A letter writer from Greensboro says, with three exclamation points, that he detested Charlotte and so had left, "alive, thank God". He indicates that over four years earlier he had moved to Charlotte from Atlanta, but had found in Charlotte the "most cutthroat businessmen, pseudo-society dames, and their spouses, and the whole city full of spoiled brats, puffing on cigarettes at the tender age of 14 (or under) with their parents', and with school officials' blessings." He had found the country clubs populated with "nouveau riche ex-ribbon clerks posing as the '400', and in their nescience believing they were doing a good and passable job." Most of all, he had abhorred Charlotte's radio and television stations, especially the latter, where the programming was striving for a new low and succeeding in a big way. He also believed that the city's politics smelled and that the local politicos would do anything to get their names in the paper, especially Basil Boyd, member of the City Council and former Solicitor. He indicates that the only Queen he associated with Charlotte was Delilah of the Bible, "beautiful to look at, but treacherous to associate with any closer than 100 miles."

He concludes: "I've left, and I'm glad.
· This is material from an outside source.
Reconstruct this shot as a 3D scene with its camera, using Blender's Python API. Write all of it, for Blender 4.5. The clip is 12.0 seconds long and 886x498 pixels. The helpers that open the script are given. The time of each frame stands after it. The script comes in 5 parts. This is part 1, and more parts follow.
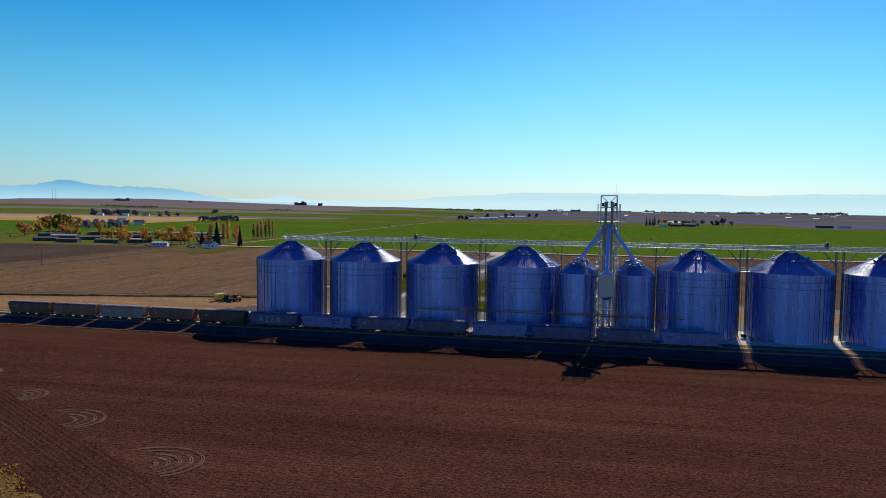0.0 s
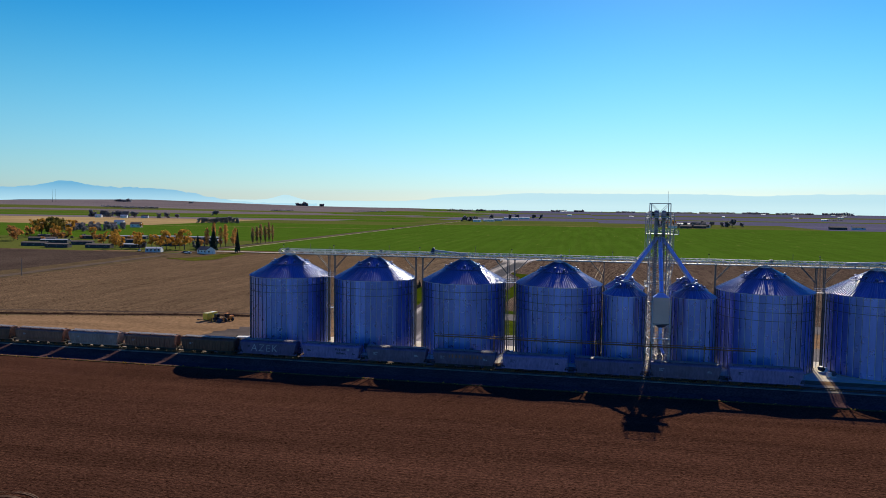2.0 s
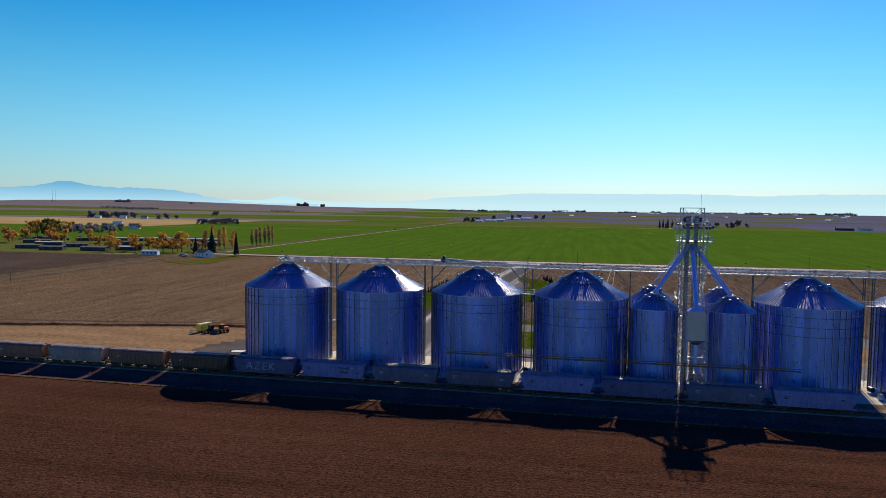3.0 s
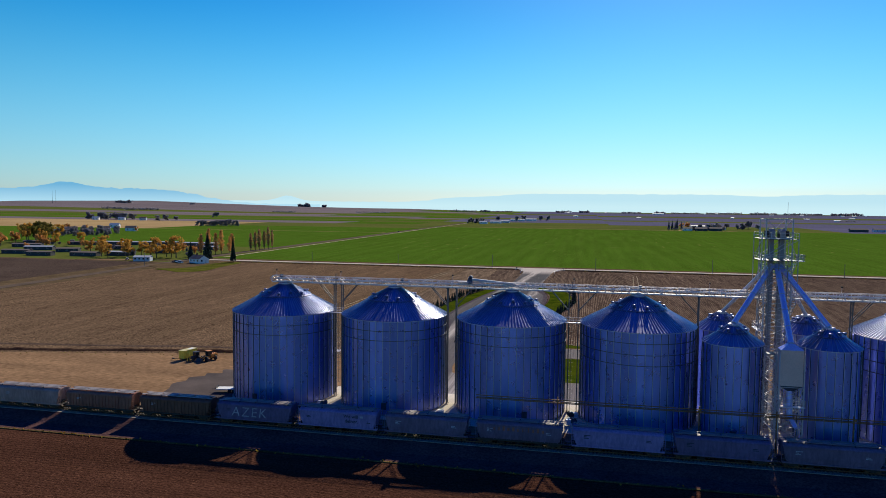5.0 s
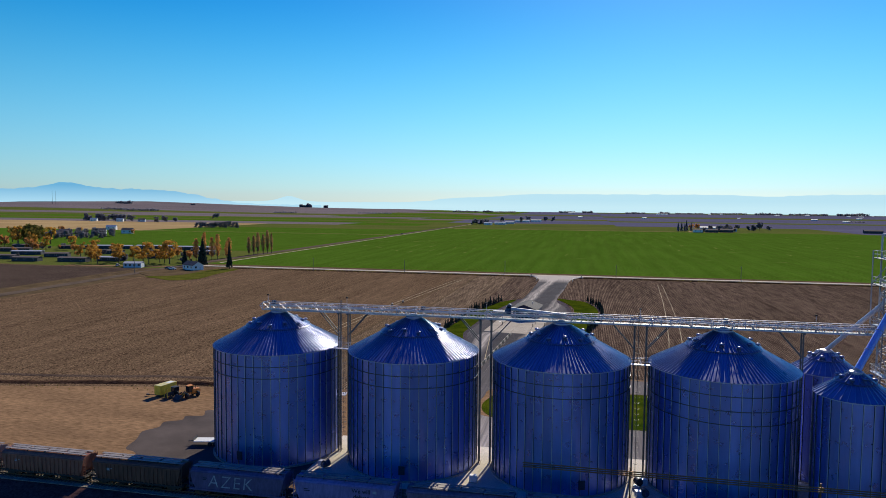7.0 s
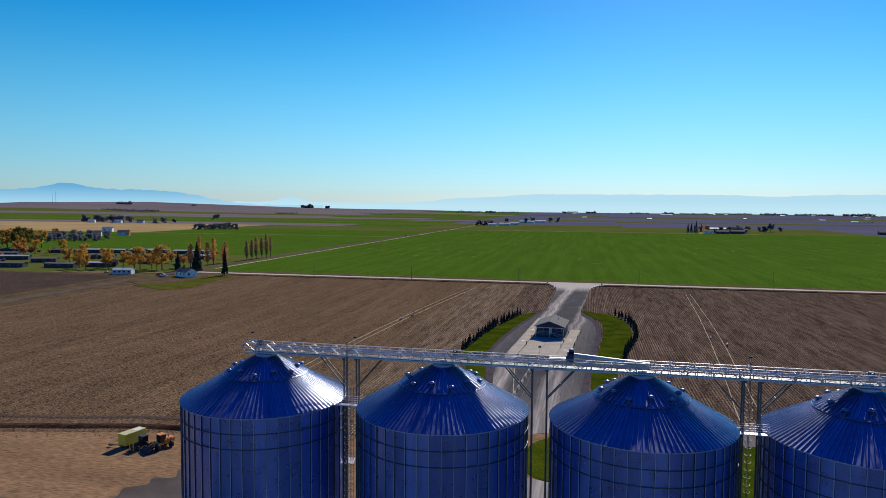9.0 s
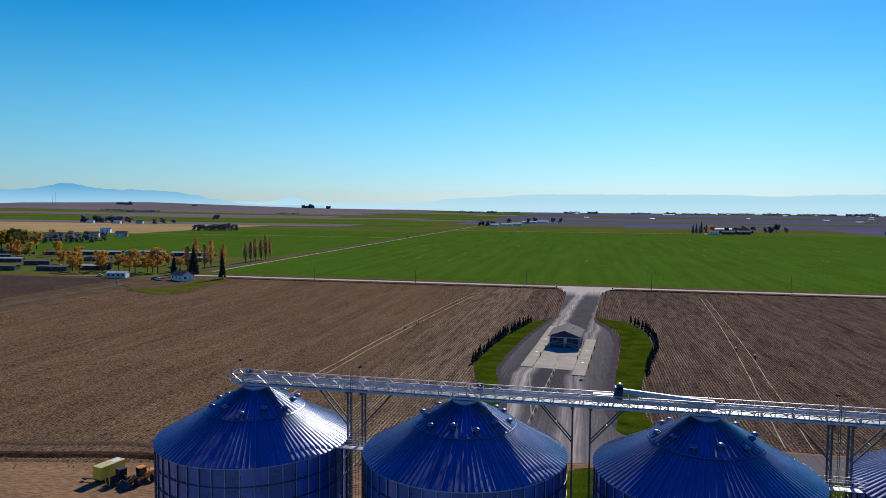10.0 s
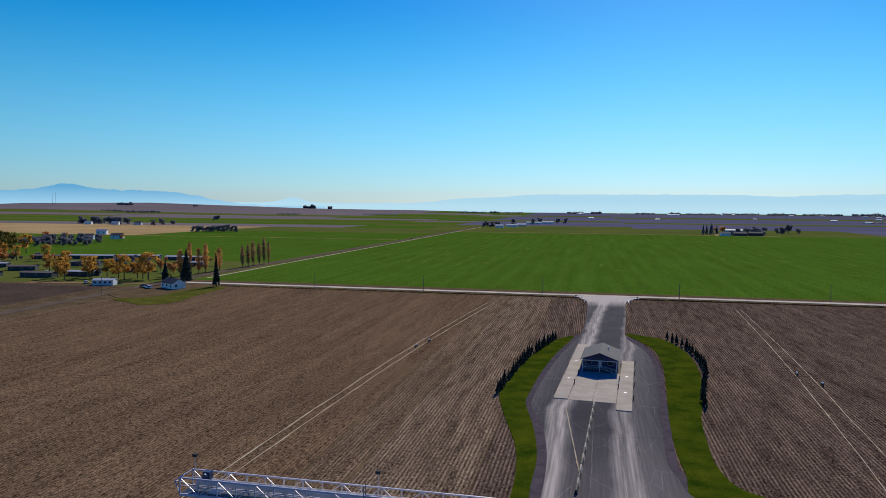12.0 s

Also, I shall stay gone."

He didn't seem to care for Charlotte.

A letter from a shut-in, trying to recover from a long illness, indicates that the three most important people to appreciate were one's doctor, one's nurse, and one's minister, and wishes that God might bless them all.

A letter from "Taxpayer" indicates that, having been reminded, in the recent controversy regarding transfer of ownership of the city's bus lines from Duke Power to another company, the old streetcar tracks buried beneath the surface of the streets had begun to show up in places, causing the need for repaving, which the writer regards as not being the responsibility of the City—presumably implying that the responsibility was that of Duke Power, which had originally run the streetcar lines.